Posts tagged ‘goat cheese’

December 14, 2011

Proscuitto, Goat Cheese and Arugula Pizza

 

Homemade pizza is just about one of the best things out there to make.  It’s really not that hard to make, but with a little attention to detail and the correct balance of quality and quantity of ingredients, you can really make some spectacular pizzas in the comfort of your own home.  This particular pizza is my most favorite and I always get requests to make it.
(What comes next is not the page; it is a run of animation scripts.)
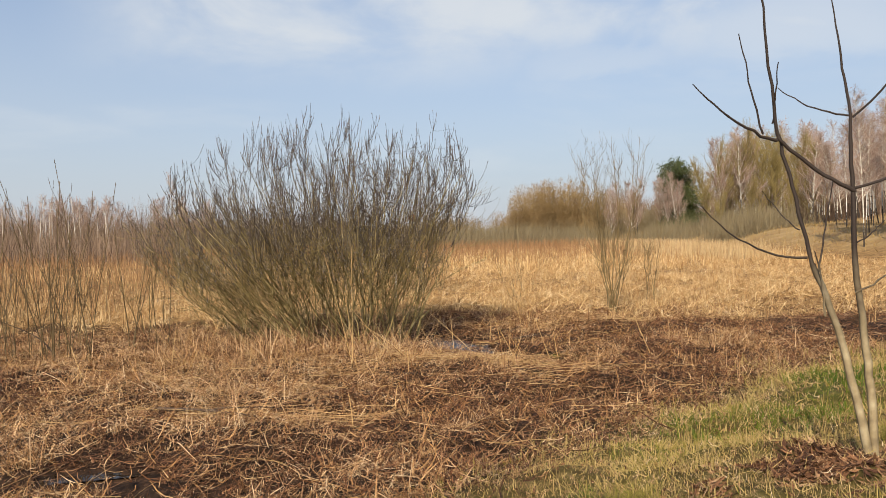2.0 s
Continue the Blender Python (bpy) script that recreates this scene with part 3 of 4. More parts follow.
# low rust-brown reeds west of the willow
west_side = lambda x, y: step(-3.6, -6.5, x - 0.05 * y) * (0.3 + 0.7 * vnoise(x, y, 3, 92))
x, y = scatter(9000, -45, -4, 0.5, 42, lambda x, y: west_side(x, y) * np.clip(10 / np.maximum(6, y), 0, 1))
n = len(x)
V, F = upright(x, y, rng.uniform(0.3, 0.95, n), rng.uniform(0.002, 0.006, n) * np.clip(y / 9, 1, 3), np.abs(rng.normal(0, 0.35, n)), 2)
stuff("near_reeds", make_mesh("near_reeds", V, F, M_BROWN_REED), "thin brown reeds standing behind the willow shoots", "reeds")
x, y = scatter(12000, -60, -5, 6, 46, lambda x, y: west_side(x, y) * np.clip(20 / np.maximum(12, y), 0, 1))
n = len(x)
V, F = upright(x, y, rng.uniform(0.5, 1.2, n), rng.uniform(0.005, 0.010, n) * np.clip(y / 16, 1, 3), np.abs(rng.normal(0, 0.22, n)), 2)
stuff("rust_reeds", make_mesh("rust_reeds", V, F, M_REED), "rust-gold reeds standing west of the willow", "reeds")

# standing rust-coloured reeds at the field's far side
x, y = scatter(26000, -75, 70, 26, 92, lambda x, y: step(30, 62, y + 0.35 * np.abs(x + 6) + 10 * (vnoise(x, y, 9, 90) - 0.5)) * step(24, 19, hill_side(x, y)))
n = len(x)
V, F = upright(x, y, rng.uniform(0.7, 1.45, n), rng.uniform(0.010, 0.022, n), np.abs(rng.normal(0, 0.18, n)), 2)
stuff("far_reeds", make_mesh("far_reeds", V, F, M_REED), "rust-brown standing reeds beyond the field", "reeds")
x, y = scatter(9000, 10, 62, 12, 95, lambda x, y: np.exp(-((hill_side(x, y) - 19 - 2 * vnoise(x, y, 8, 91)) / 2.6) ** 2) * step(22, 38, y) * step(78, 62, y))
n = len(x)
V, F = upright(x, y, rng.uniform(0.6, 1.4, n), rng.uniform(0.010, 0.022, n), np.abs(rng.normal(0, 0.25, n)), 2)
stuff("pale_reeds", make_mesh("pale_reeds", V, F, M_REED_PALE), "pale feathery reeds along the foot of the wooded hill", "reeds")

# grass of the bank
bank = lambda x, y: step(-0.3, 0.5, bank_depth(x, y)) * (0.32 + 0.68 * step(0.3, 0.65, vnoise(x, y, 0.55, 95, 3)))
bare = lambda x, y: 1 - 0.95 * np.exp(-((x - 1.25) / 0.7) ** 2 - ((y + 9.52) / 0.38) ** 2) * step(0.30, 0.5, vnoise(x, y, 0.4, 130, 2)) - 0.6 * np.exp(-((bank_depth(x, y) - 0.35) / 0.3) ** 2)
x, y = scatter(240000, -5, 14, -15, -1, lambda x, y: bank(x, y) * bare(x, y) * np.clip(5 / np.maximum(3.0, np.hypot(x + 2.5, y + 13.5)), 0.12, 1))
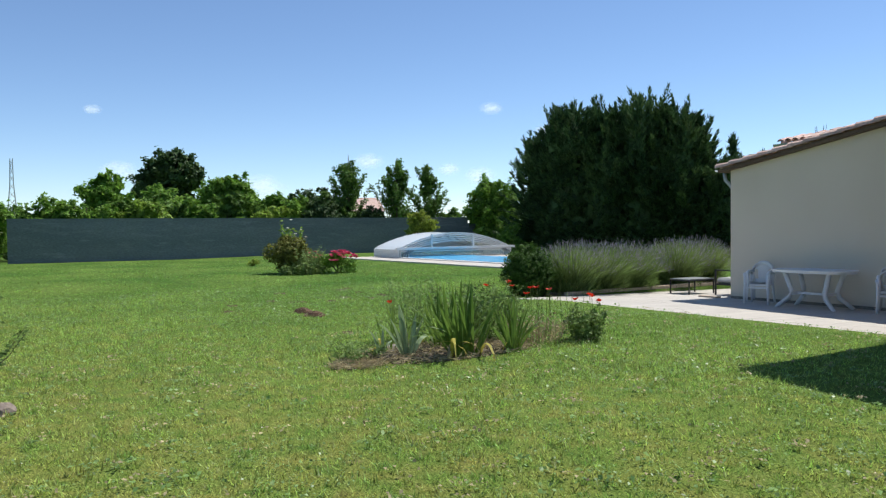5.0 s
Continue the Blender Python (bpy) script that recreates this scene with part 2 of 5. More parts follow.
GREYPLASTIC = surface("grey_plastic", (0.16, 0.17, 0.17), (0.22, 0.23, 0.23), 2, 20, 0.5, 0.05)
BLACKTANK = surface("black_tank", (0.012, 0.013, 0.015), (0.02, 0.021, 0.024), 2, 20, 0.45, 0.1)
LANTERN = surface("black_lantern", (0.02, 0.02, 0.02), (0.035, 0.032, 0.03), 2, 20, 0.5, 0.05)
DISHGREY = surface("dish_grey", (0.28, 0.29, 0.29), (0.34, 0.35, 0.35), 2, 20, 0.5, 0.05)
BRICKRED = surface("chimney_render", (0.34, 0.27, 0.22), (0.42, 0.34, 0.28), 2, 20, 0.9, 0.5)
BARK = surface("bark", (0.085, 0.065, 0.045), (0.14, 0.11, 0.08), 2.0, 22, 0.95, 0.9, stretch=(3, 3, 0.6), depth=0.03)
STATUE = surface("pale_statue_stone", (0.62, 0.56, 0.48), (0.72, 0.66, 0.57), 4, 40, 0.9, 0.4)
ROCK = surface("rough_rock", (0.15, 0.115, 0.09), (0.30, 0.24, 0.195), 4, 26, 0.95, 0.8, depth=0.02)
WHITEPAINT = surface("white_painted_metal", (0.7, 0.7, 0.7), (0.78, 0.78, 0.78), 1, 8, 0.5, 0.0)
GALV = surface("galvanised_steel", (0.35, 0.36, 0.37), (0.42, 0.43, 0.44), 1, 8, 0.5, 0.0, metal=0.5)
CLOUD, cn_, cl_, cp_ = nodes_of("thin_cloud")
cp_.inputs["Base Color"].default_value = (0.9, 0.9, 0.9, 1)
# emission stands in for sunlight on the cloud sheets
cp_.inputs["Emission Color"].default_value, cp_.inputs["Emission Strength"].default_value = (0.93, 0.96, 1.0, 1), 0.75
cc_ = cn_.new("ShaderNodeTexCoord")
cg_ = cn_.new("ShaderNodeTexGradient")
cg_.gradient_type = "SPHERICAL"
cl_.new(cc_.outputs["Object"], cg_.inputs["Vector"])
co_ = cn_.new("ShaderNodeTexNoise")
co_.inputs["Scale"].default_value, co_.inputs["Detail"].default_value = 2.6, 6.0
ca_ = cn_.new("ShaderNodeVectorMath")
co2_ = cn_.new("ShaderNodeObjectInfo")
cl_.new(cc_.outputs["Object"], ca_.inputs[0])
cl_.new(co2_.outputs["Location"], ca_.inputs[1])
cl_.new(ca_.outputs["Vector"], co_.inputs["Vector"])
cq_ = cn_.new("ShaderNodeMath")
cq_.operation = "MULTIPLY"
cl_.new(cg_.outputs["Fac"], cq_.inputs[0])
cl_.new(co_.outputs["Fac"], cq_.inputs[1])
cr_ = cn_.new("ShaderNodeMapRange")
cr_.inputs["From Min"].default_value, cr_.inputs["From Max"].default_value, cr_.inputs["To Max"].default_value = 0.08, 0.5, 0.6
cl_.new(cq_.outputs["Value"], cr_.inputs["Value"])
ct_, cm_ = cn_.new("ShaderNodeBsdfTransparent"), cn_.new("ShaderNodeMixShader")
cl_.new(cr_.outputs["Result"], cm_.inputs["Fac"])
cl_.new(ct_.outputs["BSDF"], cm_.inputs[1])
cl_.new(cp_.outputs["BSDF"], cm_.inputs[2])
cl_.new(cm_.outputs["Shader"], cn_["Material Output"].inputs["Surface"])
L_DARK = leaf("holm_leaves", (0.043, 0.082, 0.027), (0.088, 0.146, 0.043), light=0.2)
L_BIG = leaf("grey_green_leaves", (0.176, 0.260, 0.065), (0.299, 0.390, 0.111), light=0.3)
L_LIME = leaf("lime_leaves", (0.180, 0.348, 0.036), (0.288, 0.480, 0.060), light=0.45)
L_MID = leaf("mid_green_leaves", (0.135, 0.270, 0.036), (0.236, 0.385, 0.062), light=0.4)
L_DEEP = leaf("poplar_leaves", (0.081, 0.163, 0.027), (0.156, 0.269, 0.050), light=0.3)
L_SHRUB = leaf("shrub_leaves", (0.184, 0.310, 0.040), (0.322, 0.437, 0.075), light=0.4)
L_GOLD = leaf("gold_green_leaves", (0.26, 0.35, 0.045), (0.38, 0.44, 0.075), light=0.4)
L_BROWN = leaf("bronze_leaves", (0.10, 0.12, 0.022), (0.20, 0.20, 0.04), light=0.3)
L_BOX = leaf("box_leaves", (0.042, 0.108, 0.016), (0.205, 0.335, 0.06), light=0.4, rough=0.5)
L_CONIFER = leaf("conifer_sprays", (0.032, 0.075, 0.026), (0.105, 0.175, 0.055), light=0.3, rough=0.6, island=0.5)
L_LAUREL = leaf("laurel_leaves", (0.072, 0.180, 0.024), (0.132, 0.264, 0.042), rough=0.3, light=0.3)
L_LAV = leaf("lavender_stems", (0.18, 0.275, 0.075), (0.30, 0.385, 0.135), light=0.4)
L_LAVFLOWER = leaf("lavender_flowers", (0.25, 0.232, 0.265), (0.37, 0.345, 0.395), light=0.3)
L_IRIS = leaf("iris_blades", (0.11, 0.20, 0.035), (0.26, 0.36, 0.075), light=0.5, rough=0.38)
L_IRISPALE = leaf("pale_iris_blades", (0.25, 0.335, 0.17), (0.37, 0.45, 0.25), light=0.3, rough=0.4)
L_DRY = leaf("dry_straw", (0.38, 0.31, 0.17), (0.52, 0.44, 0.26), light=0.3)
L_WEED = leaf("weed_leaves", (0.15, 0.24, 0.06), (0.26, 0.34, 0.11), light=0.35)
P_RED = leaf("poppy_petals", (0.55, 0.02, 0.01), (0.75, 0.06, 0.02), light=0.4)
P_PINK = leaf("rose_petals", (0.55, 0.05, 0.13), (0.72, 0.12, 0.22), light=0.3)
P_WHITE = leaf("white_petals", (0.75, 0.72, 0.68), (0.85, 0.82, 0.78), light=0.3)


# ---- mesh helpers ----
RNG = np.random.default_rng(7)


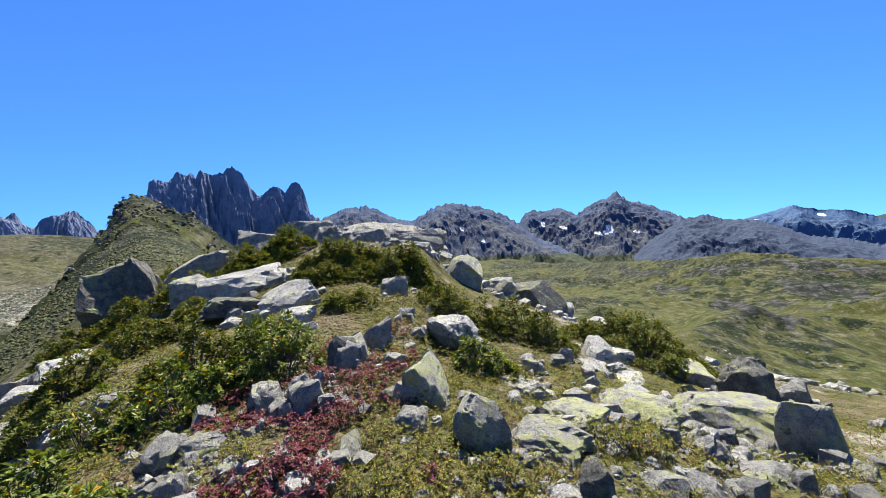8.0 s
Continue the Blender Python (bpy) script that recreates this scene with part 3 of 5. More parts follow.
mountain("distant_ridge", [-24, -20, -18.1, -16.2, -13.9, -11.6, -9.7, -5.3, -1.7, 1.2, 4.2, 6.3, 9.9, 12.2, 16.7, 19, 24, 30], [-3.2, -2.4, -2.1, -1.9, -1.0, -0.7, -0.8, -0.2, 0.1, -0.05, 0.35, 0.2, -0.5, -0.2, -0.1, -0.3, -1.2, -2], 4300, -4.0, 700, 0.14, HAZE_BLUE_RANGE, "long low blue mountain range on the hazy horizon", seed=3, step=0.16, crag=0.3, wave=300, tooth=1.2)
mountain("distant_peak", [24, 26.5, 27.3, 28.5, 29.4, 30.6, 31.6, 33, 35], [-2.0, -0.5, 0.25, -0.1, -0.2, 0.75, 0.3, -0.2, -2], 4000, -3.0, 300, 0.4, HAZE_BLUE_RANGE, "small hazy blue rock peak behind green hills", seed=5, tooth=3.0)
mountain("rock_peak", [38.5, 40.4, 41.3, 42.4, 43.2, 44.0, 44.8, 45.6, 47.0, 48.2, 49.0, 50.2, 51.5, 53.3, 55.2, 57.5], [-1.5, 0.5, 1.3, 2.1, 3.2, 3.8, 4.1, 3.5, 3.1, 3.2, 2.9, 1.9, 1.0, 1.25, 0.5, -1], 3000, -2.5, 380, 0.3, HAZED_RANGE_ROCK, "steep dark rock peak rising behind green hills", seed=11, step=0.05, crag=0.75, run=0.3, wave=120, tooth=2.6)
mountain("crag_ridge", [63.5, 65.5, 66.2, 66.8, 68.4, 68.9, 69.5, 70.6, 72.4, 73.4, 74.3, 74.6, 75.2, 76.4, 77.6, 78.4, 78.8, 79.6, 81], [-1, 1.1, 2.3, 2.8, 2.6, 3.4, 3.4, 4.0, 3.9, 4.1, 2.9, 2.5, 3.8, 4.1, 4.5, 3.7, 3.5, 2.2, -1], 2200, -2.0, 170, 0.34, HAZED_CRAG, "jagged dark rock crags on a grassy ridge", seed=17, step=0.05, crag=0.8, run=0.25, wave=60, tooth=1.5, domed=True)
towers = mountain("tower_massif", [80, 82.5, 84.0, 84.3, 84.8, 86.2, 86.5, 87.1, 87.7, 88.4, 88.9, 89.4, 90.2, 91.2, 91.8, 92.3, 92.9, 93.5, 94.1, 94.7, 95.3, 96.5, 98], [1, 4, 6.0, 7.6, 8.0, 7.8, 8.3, 9.1, 8.6, 8.9, 8.5, 9.2, 8.7, 9.0, 8.9, 9.6, 9.75, 9.4, 8.7, 7.6, 6.6, 5.2, 1], 1600, -2.0, 170, 0.3, HAZED_CRAG, "tall dark castle-like rock towers with steep walls", seed=23, step=0.04, crag=0.85, run=0.25, spur=0.34, wave=62, tooth=1.3, domed=True)
pinnacle = mountain("pinnacle", [93.5, 95.2, 96.2, 96.9, 97.6, 98.3, 98.8, 99.3, 99.8, 100.3, 100.8, 101.2, 101.6, 102.0, 103.0, 104], [1, 5.9, 6.3, 7.0, 7.5, 7.2, 6.6, 7.1, 7.9, 8.05, 7.7, 6.8, 5.3, 3.6, 3.2, 1], 1570, -2.0, 150, 0.22, HAZED_CRAG, "", seed=61, step=0.04, crag=0.85, run=0.25, spur=0.34, wave=55, tooth=1.3, domed=True)
del pinnacle["category"]
pinnacle.parent = towers
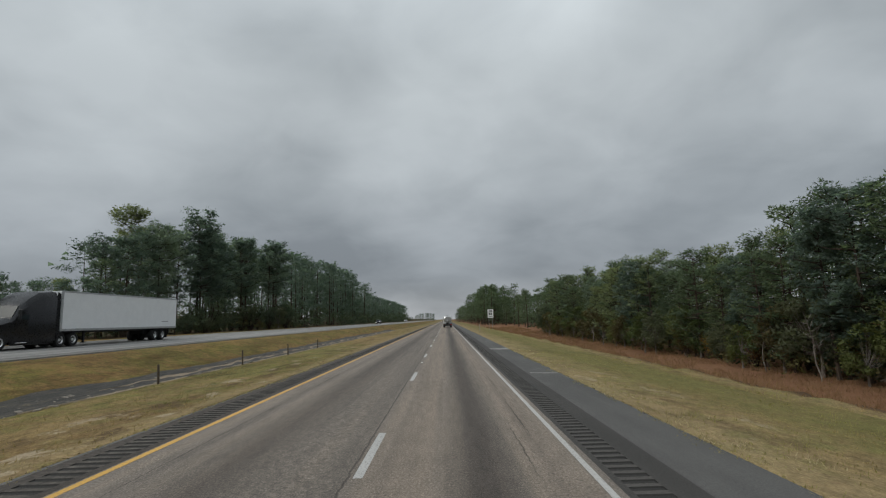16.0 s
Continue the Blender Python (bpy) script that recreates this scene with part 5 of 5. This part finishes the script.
def panel(parent, name, pts, mat, label="", thick=0.02, push=(0, 0, 0)):
    """A thin slab over a quad."""
    p = [Vector(q) for q in pts]
    n = (p[1] - p[0]).cross(p[-1] - p[0]).normalized()
    v = [q + Vector(push) + n * thick for q in p] + [q + Vector(push) - n * thick for q in p]
    m = len(p)
    f = [tuple(range(m)), tuple(range(2 * m - 1, m - 1, -1))] + [(k, m + k, m + (k + 1) % m, (k + 1) % m) for k in range(m)]
    return part(name, Bits().add(v, f).mesh(name, mat), parent, label)


def semi_truck(m):
    """Nose towards -y; the origin is on the ground under the front bumper."""
    t = thing("semi_truck", "black highway tractor with a chrome grille on the far road", "truck", m)
    hood = loft([ring(0.25, 0.95, 0.55, 1.72, 0.22, 0.16), ring(0.5, 1.05, 0.5, 1.88, 0.26, 0.2), ring(1.4, 1.13, 0.5, 2.0, 0.28, 0.2), ring(1.95, 1.15, 0.5, 2.08, 0.2, 0.15)])
    part("hood", hood.mesh("hood", BLACK_PAINT, True), t)
    cab = loft([ring(1.9, 1.15, 0.45, 1.9, 0.10, 0.1), ring(2.25, 1.2, 0.45, 2.25, 0.12, 0.14), ring(2.75, 1.22, 0.45, 2.95, 0.16, 0.2), ring(3.3, 1.24, 0.45, 3.45, 0.22, 0.3), ring(4.2, 1.25, 0.45, 3.95, 0.26, 0.35), ring(5.5, 1.25, 0.45, 4.08, 0.22, 0.3), ring(5.75, 1.23, 0.5, 4.02, 0.22, 0.28)])
    part("cab", cab.mesh("cab", BLACK_PAINT, True), t)
    panel(t, "windscreen", [(-1.0, 2.22, 2.12), (1.0, 2.22, 2.12), (0.92, 2.72, 2.86), (-0.92, 2.72, 2.86)], GLASS, "dark windscreen", 0.03, (0, -0.05, 0.03))
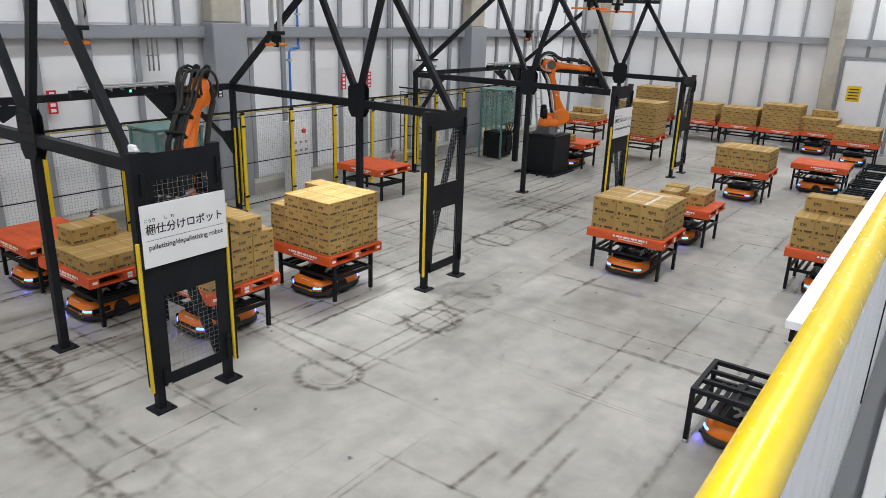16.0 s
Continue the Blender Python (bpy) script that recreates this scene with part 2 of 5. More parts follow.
def tube(bm, pts, r, n=10, mi=0, caps=True):
    """A round bar or hose along points."""
    pts = [Vector(p) for p in pts]
    rings = []
    u = None
    for i, p in enumerate(pts):
        d = (pts[min(i + 1, len(pts) - 1)] - pts[max(i - 1, 0)]).normalized()
        if u is None:
            u = d.orthogonal().normalized()
        u = (u - d * u.dot(d)).normalized()
        v = d.cross(u)
        rr = r[i] if isinstance(r, (list, tuple)) else r
        rings.append([bm.verts.new(p + (u * math.cos(a) + v * math.sin(a)) * rr) for a in (2 * math.pi * k / n for k in range(n))])
    for a, b in zip(rings, rings[1:]):
        for k in range(n):
            f = bm.faces.new((a[k], a[(k + 1) % n], b[(k + 1) % n], b[k]))
            f.smooth, f.material_index = True, mi
    if caps:
        bm.faces.new(rings[0][::-1]).material_index = mi
        bm.faces.new(rings[-1]).material_index = mi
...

The pizza’s origin was from a similar pizza I had three years ago in a restaurant in Sonoma, California that just blew me away.  It was so fresh and so tasty that I had to replicate it.  The recipe that follows is from my many test runs to perfect this pizza.  Go ahead and try it…you won’t be disappointed.

 

Proscuitto, Goat Cheese and Arugula Pizza

Ingredients:

  • Homemade or store bought pizza dough (enough for two pizzas)
  • 8 oz.    Prosciutto di Parma, thinly sliced
  • 6 oz.    Goat cheese, crumbled
  • 18oz.   Italian cheese blend, grated (Trader Joe’s makes a great blend with Parmesan, Asiago, Fontina, and Provolone called Quattro Formagi)
  • 6-8oz.  Arugula leaves
  • Salt and Pepper, to taste

Directions:

Pre-heat oven to 450 degrees.

Roll dough out to a nice, round pizza shape and place on pan.  The aerated pizza pans work great for this to give the pizza a nice, crisp crust.   Place pizza crusts in oven and allow to cook, until just barely starting to brown, about 8 minutes.  This is an important step to ensure that the pizza crust is nice and crisp and not flimsy in the end. Remove from oven and set aside.

Sprinkle grated Italian cheeses evenly over the slightly cooked crust, not piling to thickly; just enough to cover.  (Note: I have experimented with brushing the cooked crusts lightly with olive oil, and although it adds a nice flavor, it makes the pizza a bit to greasy)  Next, place torn pieces of sliced prosciutto and crumbled goat cheese on the pizzas.  Sprinkle with a little salt and pepper.

Place pizzas in hot oven and bake for 8-10 minutes until cheese is bubbly and just starting to brown on the edges.

Remove pizza and cut into slices.  Top with arugula and serve.